Professor Deirdre Murray is a Prof of Paediatrics and Consultant Paediatrician in the Department of Paediatrics and Child Health, University College Cork. Prof. Murray trained in General Paediatrics in Dublin before completing a Specialist Registrar Training and Fellowship training in Paediatric Intensive Care Medicine in the Bristol Royal Children’s Hospital, Bristol and the Royal Children’s Hospital, Melbourne.

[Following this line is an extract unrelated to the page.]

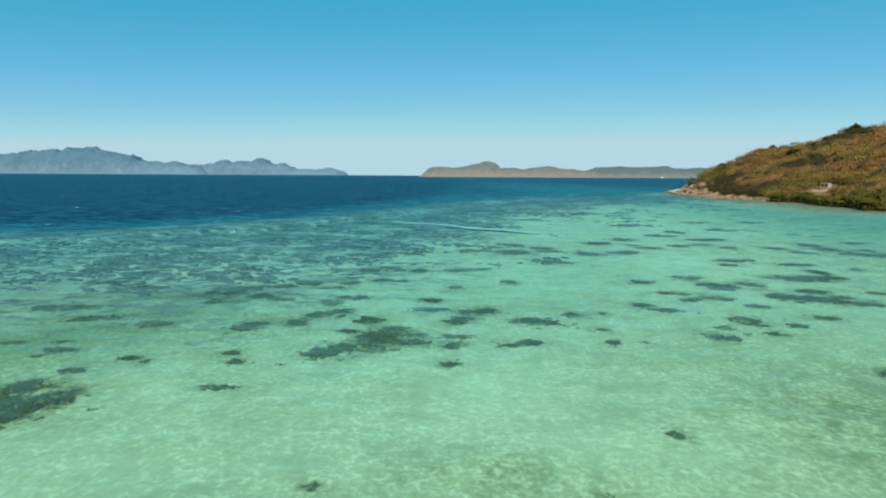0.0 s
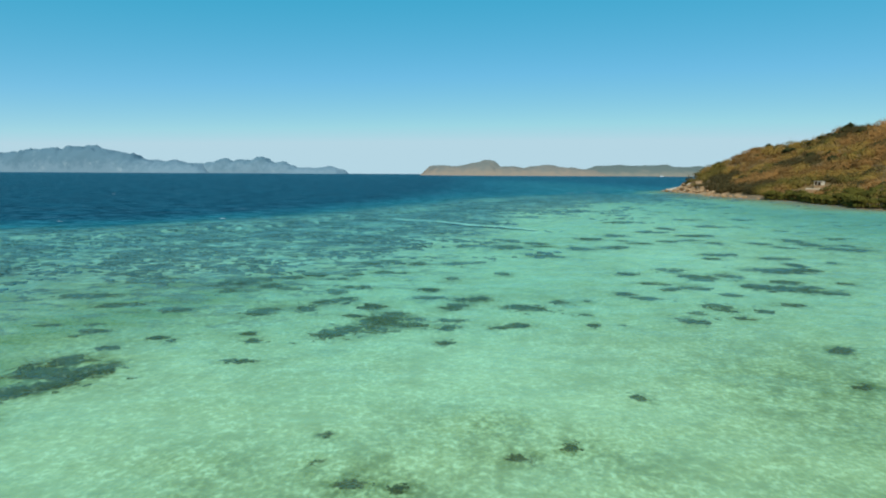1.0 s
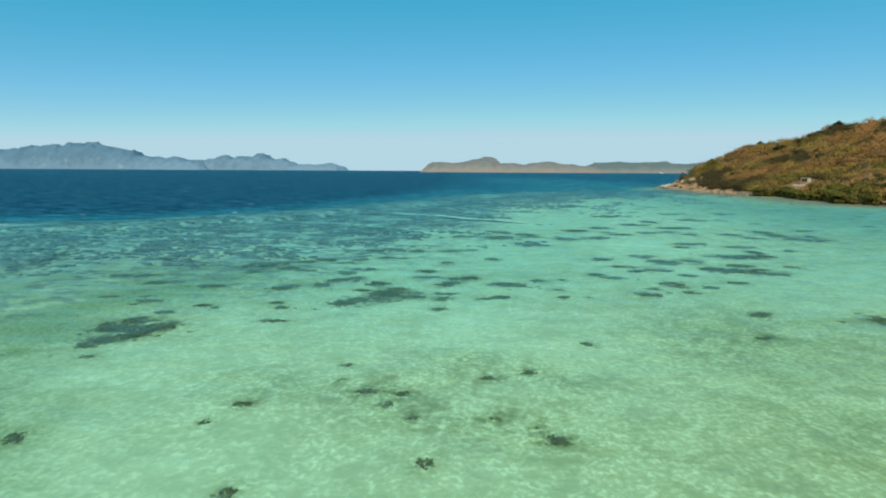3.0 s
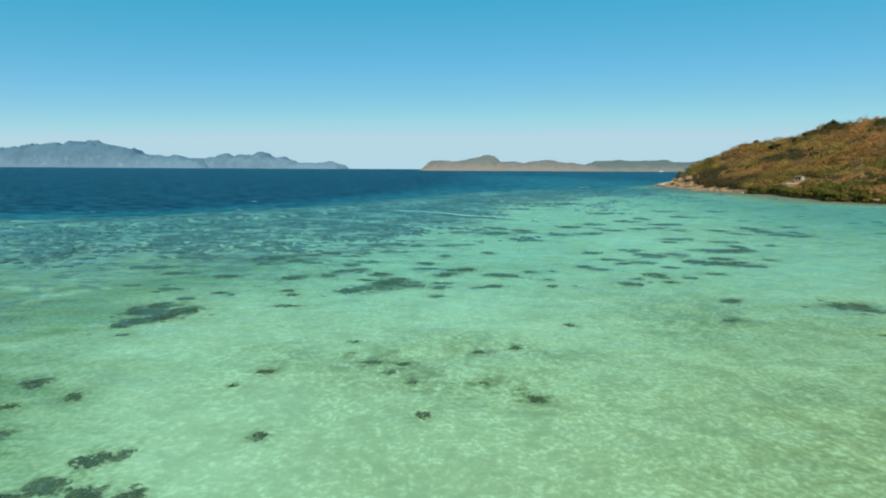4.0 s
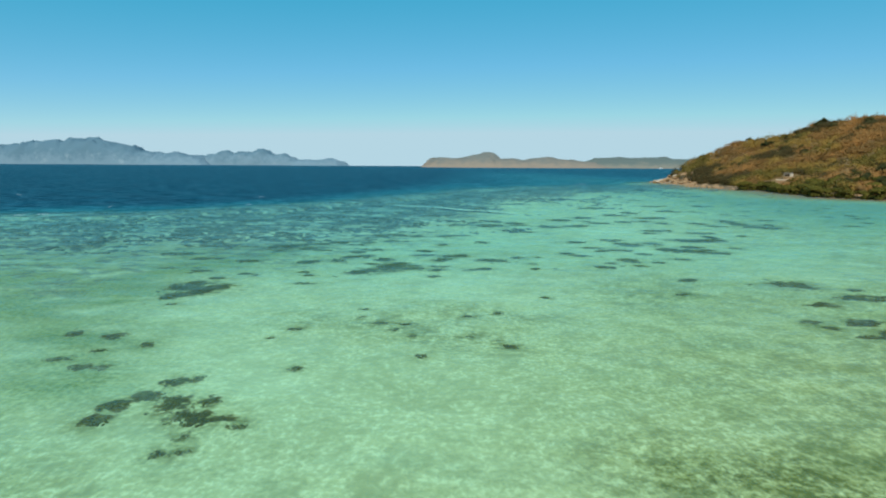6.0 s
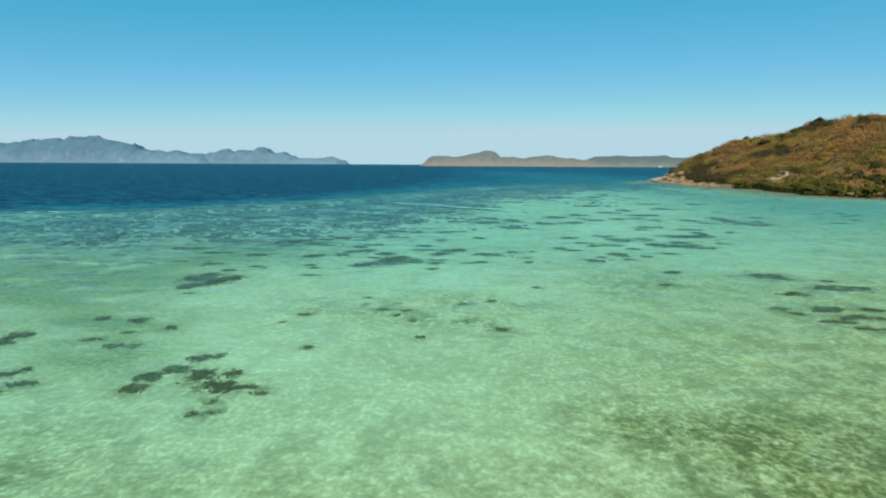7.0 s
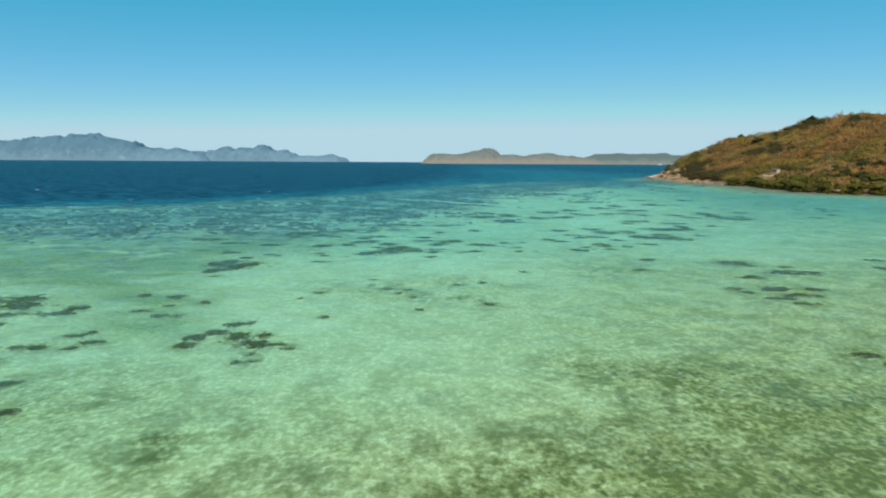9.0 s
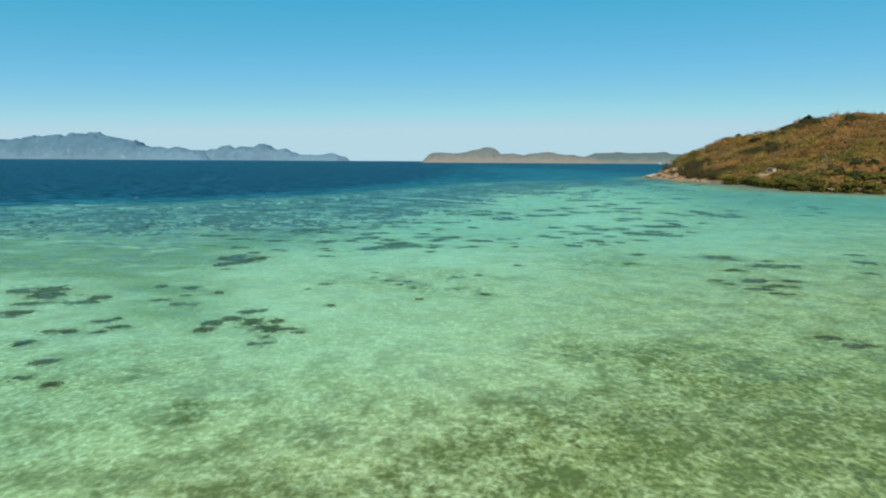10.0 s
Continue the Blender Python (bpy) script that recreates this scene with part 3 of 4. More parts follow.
for k in range(22):
    y = rng.uniform(338, 372)
    boulder(float(shore_x(np.array([y]))[0]) + rng.uniform(3, 12), y, rng.uniform(1.2, 2.4), rng.random() < 0.2, (1.1, 1.6, 0.7), rng.uniform(60, 120))
for k in range(18):
    y = rng.uniform(364, 398)
    boulder(float(shore_x(np.array([y]))[0]) + rng.uniform(-2.5, 3), y, rng.uniform(1.2, 2.6), rng.random() < 0.15, (1.3, 1.8, 0.32), rng.uniform(60, 120))


# ---- the hut above the shore ----
def box(bm, x0, y0, z0, x1, y1, z1, bevel=0.03):
    made = bmesh.ops.create_cube(bm, size=1, matrix=Matrix.Translation(((x0 + x1) / 2, (y0 + y1) / 2, (z0 + z1) / 2)) @ Matrix.Diagonal((x1 - x0, y1 - y0, z1 - z0, 1)))
    edges = {e for v in made["verts"] for e in v.link_edges}
    bmesh.ops.bevel(bm, geom=list(edges), offset=bevel, segments=1, affect="EDGES")


def block(name, material, parent, *sizes, label=""):
    bm = bmesh.new()
    box(bm, *sizes)
    return part(name, bm, material, parent, label)


hut = tagged(new("hut"), "small pale open-fronted stone hut on a terrace among scrub", "hut")
hut.matrix_basis = pose(167.0, 257.0, 6.6, 0, 0, -34) @ Matrix.Scale(0.56, 4)
block("floor", ROCK, hut, -3.6, -2.6, -3.0, 3.6, 2.6, 0.3)
# Dark back wall: shade inside the open front, put into its colour.
block("back_wall", INNER_SHADE, hut, -3.4, 2.1, 0.3, 3.4, 2.35, 2.9)
block("side_wall", PLASTER, hut, 1.3, -2.3, 0.3, 3.4, 2.1, 2.85, label="white plastered room beside the open front")
block("side_wall", PLASTER, hut, -3.4, -0.4, 0.3, -3.15, 2.1, 2.85)
for px in (-3.3, -1.2, 1.0):
    block("post", PLASTER, hut, px - 0.14, -2.4, 0.3, px + 0.14, -2.12, 2.9)
block("beam", STONEWORK, hut, -3.6, -2.5, 2.9, 3.6, -2.2, 3.2)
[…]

Prof Murray then returned to Ireland to take up a dedicated Research Fellowship in UCC and complete her PhD in the area of neonatal hypoxic ischaemic encephalopathy, supported by the Denis O’Sullivan Research Fellowship award. Prof Murray has a strong research background in newborn brain injury and developmental assessment. She is a founding member of the Neonatal Brain Research Group (www.nbrg.ucc.ie ) and a principal investigator of the INFANT (Irish Centre for Maternal and Child Health Research (www.infantcentre.ie). She is the principal investigator of the Cork BASELINE Birth Cohort Study and the BiHiVE study.
Through large international studies she has been working to develop new ways to predict new-born brain injury using continuous multi-channel EEG, blood-based biomarkers and early neurological assessment. In 2012 she was awarded a Health Research Board Clinician Scientist Award to study early blood-based biomarkers in hypoxic-ischaemic encephalopathy, the BiHiVE2 study (www.medscinet.net/bihive).
She is the principal investigator of the Cork BASELINE Birth Cohort study (www.baselinestudy.net) which is a collaborative birth cohort study examining early environmental influences of neurocognitive and behavioral outcome. In response to the growing evidence of long-term learning difficulties in HIE, Prof Murray is now working to develop new methods of early cognitive assessment using touchscreen technology in the Science Foundation Ireland funded Beyond BiHiVE project.